Friday, 12 January 2017
Dear Mr President,
Your latest remarks about immigration illuminate your public views earlier in the week about crafting a “bill of love” to determine the fate of the so-called “dreamers” – a goal that you said you shared with Democrats. Frankly, the Retrofit regulars found this a little mushy, a little politically correct, but we were hopeful that, in your usual no-nonsense, tough-guy, deal-making way, you meant something entirely different.
So we were gratified yesterday to hear your closed-door statement about blocking immigration from shithole countries.
“That’s our guy!” cheered Big Luster Gufstafson, who noted that you were encouraging immigration from non-shithole countries like Norway. But he pointed out that in Sweden, where his parents came from, Norway is called a shithole – as Scotland is by the English, and the Hebrides, where your mother came from, is by the lowland Scots,. “But I guess it’s all relative,” Big Lester added, in what for him was a rare expression of broad-mindedness.

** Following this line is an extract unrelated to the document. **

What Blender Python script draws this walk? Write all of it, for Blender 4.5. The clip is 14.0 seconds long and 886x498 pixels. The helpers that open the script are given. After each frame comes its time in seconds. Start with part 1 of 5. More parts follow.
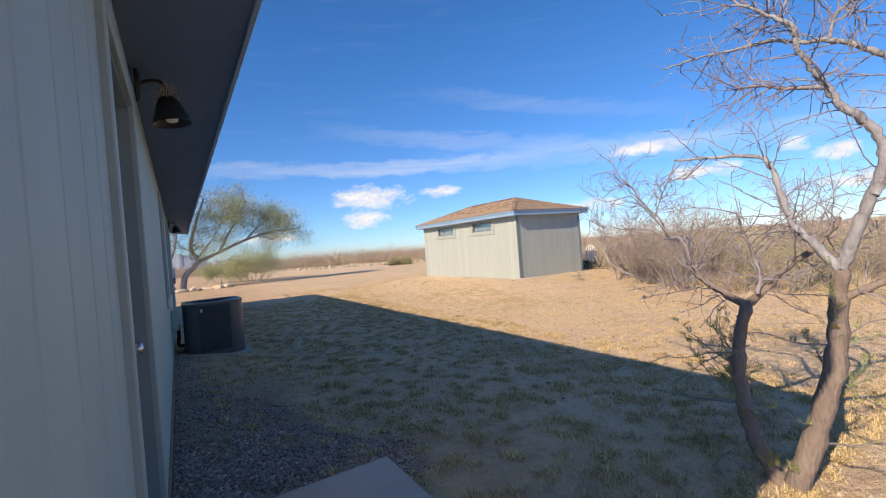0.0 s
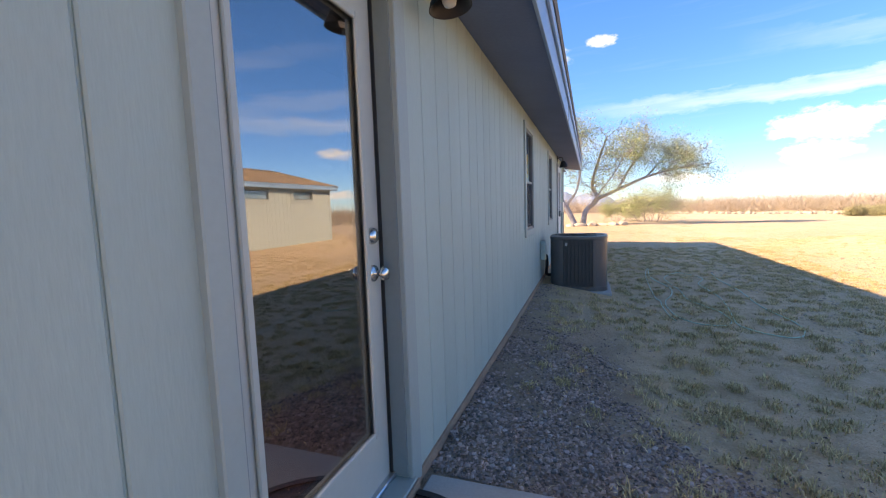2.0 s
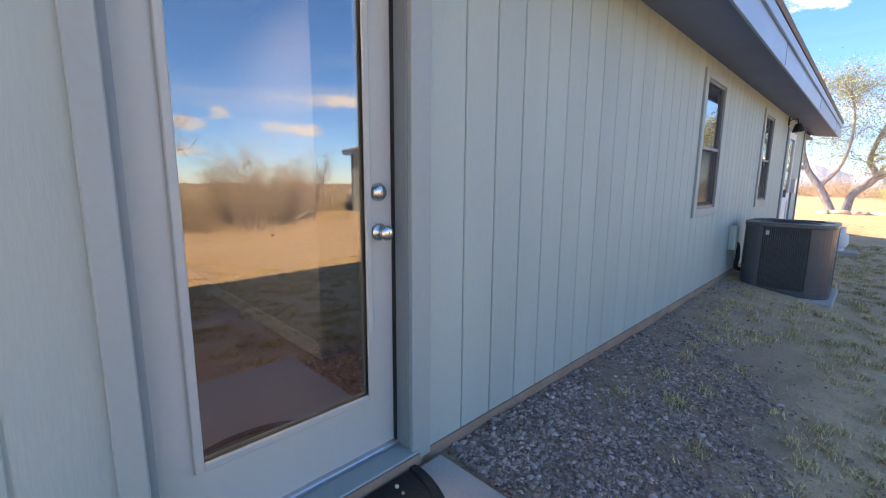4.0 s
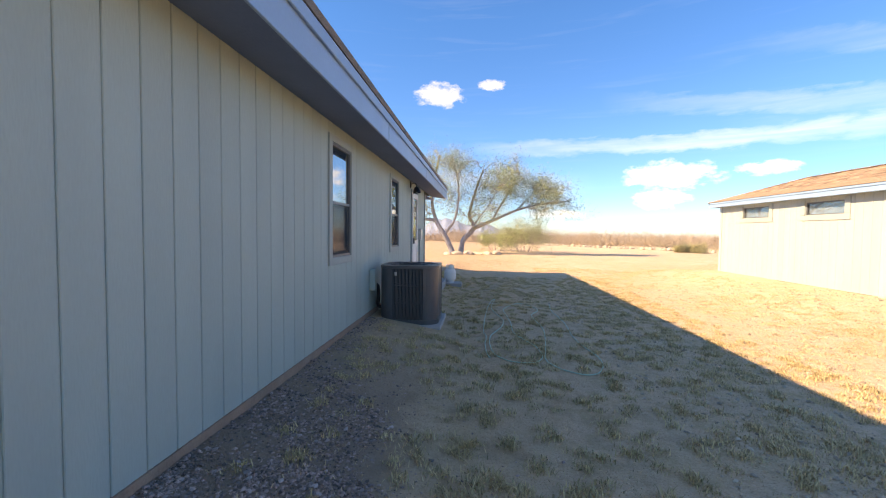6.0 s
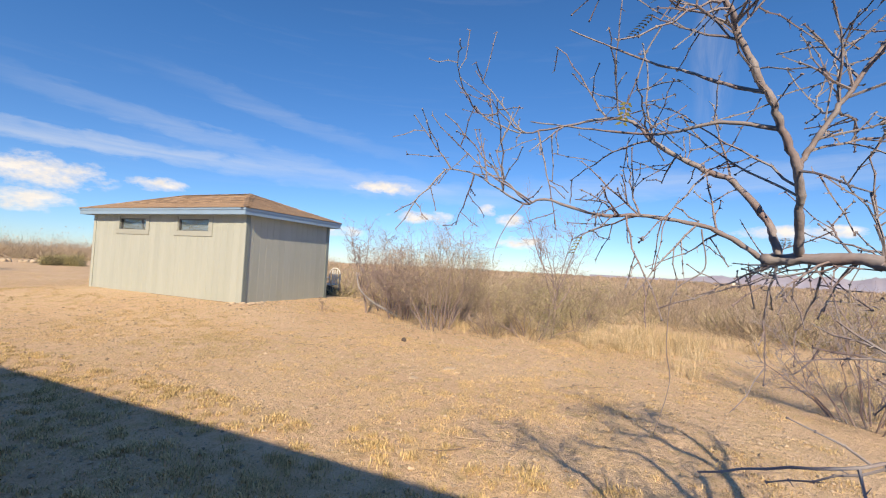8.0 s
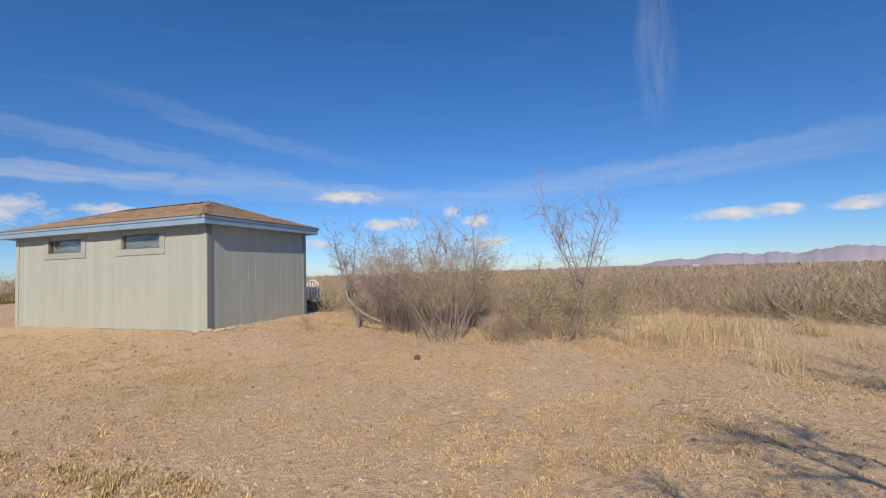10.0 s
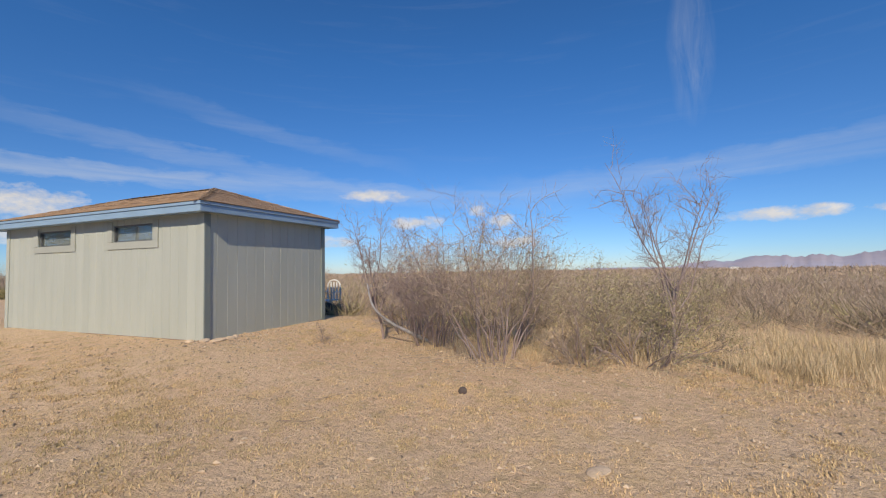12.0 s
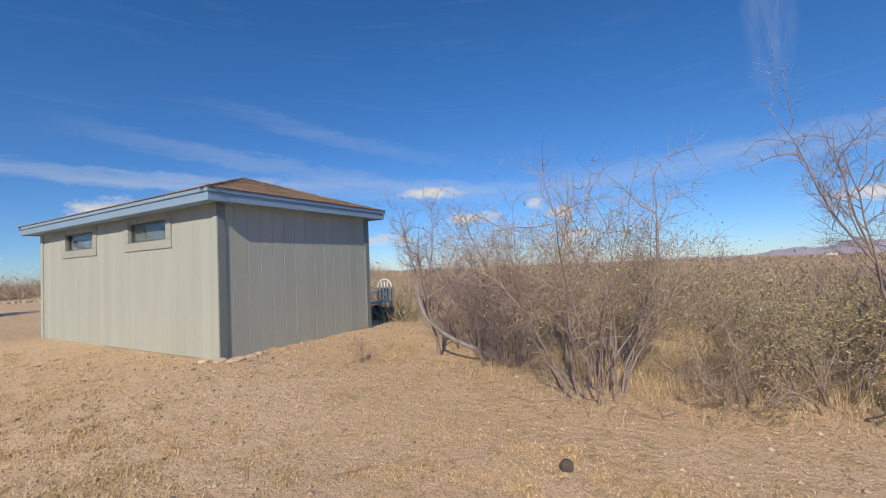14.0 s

“That’s our guy!” cheered Big Luster Gufstafson, who noted that you were encouraging immigration from non-shithole countries like Norway.
It was clear from the context of your remarks that you classified Haiti, El Salvador, and all of Africa as official shitholes. But the consensus among the regulars is that you should go on to declare exactly which are the other shithole countries. Perhaps you could tweet the State Department and have them put out the US Register of International Shitholery. It would make us proud.
Since Mexico “isn’t sending us their best” and has provoked us by refusing to confine their people behind a wall, it should definitely be designated a shithole. I went to Tijuana once, and I can vouch for it. And if El Salvador is one, then Guatemala must be another because it’s in between. But why not just put the rest of those countries to the south on the list? They all look the same. And don’t overlook the Dominican Republic, because it’s on the same island as Haiti – completely surrounded by water, who knew?
We’re not too sure about Belize. Somebody said they speak English. But so do the Jamaicans (sort of), and they don’t look like Norwegians.
Whatever you say, of course, we’re with you. We raised our glasses in a toast to our country: “We’re the base!”
But Melba, holding up a candle, spoke up. “Bring me your tired Finns, your hungry Swedes, your huddled Norwegians yearning to breathe free, the Christian masses of your European shores, send these, the English-speaking by first-class tickets to me and I will . . .” And then she began to cry. She’s very emotional.